Titien Wattimena telah kembali ke “jalan”nya. Ia mengurutkan setiap kasus dari yang sederhana, rata-rata hingga kompleks ke dalam draft skenario yang menakjubkan. Apa yang ada di otak Titien tersalurkan juga ke otak penonton. Ia sudah menjalankan brainstorming dengan baik. Begini seharusnya seorang Titien bekerja!

Penyuntingan film ini berjalan mulus, maka sudah tepat jika Lola menggandeng Aline Jusria. Durasi sekitar 100 menit tak terasa lama, bahkan bisa memberi candu! Timing biasa menjadi duri dalam daging untuk produser dan sutradara. Tetapi saya rasa, Aline -yang juga ikut bermain- sudah membuat kedua pihak bernafas lega.

Teori sinematografi dikuasai sampai sel terdalam oleh Yadi Sugandi. Jadi rasanya ia cuma bermain-main dengan incedent meter dan contrast finder saja. Bermain saja sudah seperti ini hasilnya.

Satrio Budiono dan timnya bisa membaurkan antara alam dengan efek suara. Bising saat di bar dan Victoria Park, kemudian meredup senyap di flat. Sangat mendukung unsur visual.

Rico Marpaung yang punya reputasi bagus lewat Garasi (2006) dan LoVe (2008), sekali lagi menyampaikan pesan: less is more. Tata artistik tidak hanya harus menyesuaikan dengan setting dan waktu, tetapi juga harus bisa diterima akal. Contoh mudah, compang-campingnya Mayang terlihat solid dengan profesi yang ia jalani di desa. Penonton tidak akan percaya kalau seorang tokoh miskin hanya dari pakaian dan atribut yang melekat di badannya. Tetapi itu jelas bukan di film ini.

Aksan dan Titi Sjuman lagi-lagi bekerja dengan baik di departemen musik. Jika mau jujur, cerita yang buruk pun bisa terlupakan sejenak hanya karena musik bikinan mereka. Tapi, sekali lagi itu tidak berlaku di film ini.

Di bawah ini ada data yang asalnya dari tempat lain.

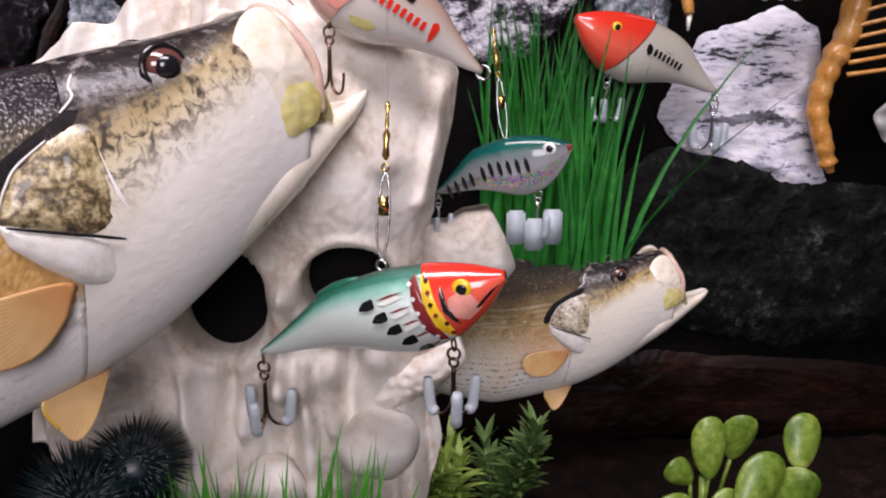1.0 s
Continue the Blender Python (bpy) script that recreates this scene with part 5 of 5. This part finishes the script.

Semua aktor -utama hingga figuran- memberi warna positif. Jarang sekali kita menonton film nasional dengan pemilihan cast yang sempurna. Barangkali yang pertama tahun ini. Lola Amaria dan Titi Sjuman tidak menenggelamkan pemain lainnya. Pada kenyataannya, setiap tokoh (lengkap dengan ekspresi dan dialognya) terus membekas hingga pintu bioskop dibuka kembali. Seperti inilah yang kita harapkan ketika menikmati sebuah pertunjukan!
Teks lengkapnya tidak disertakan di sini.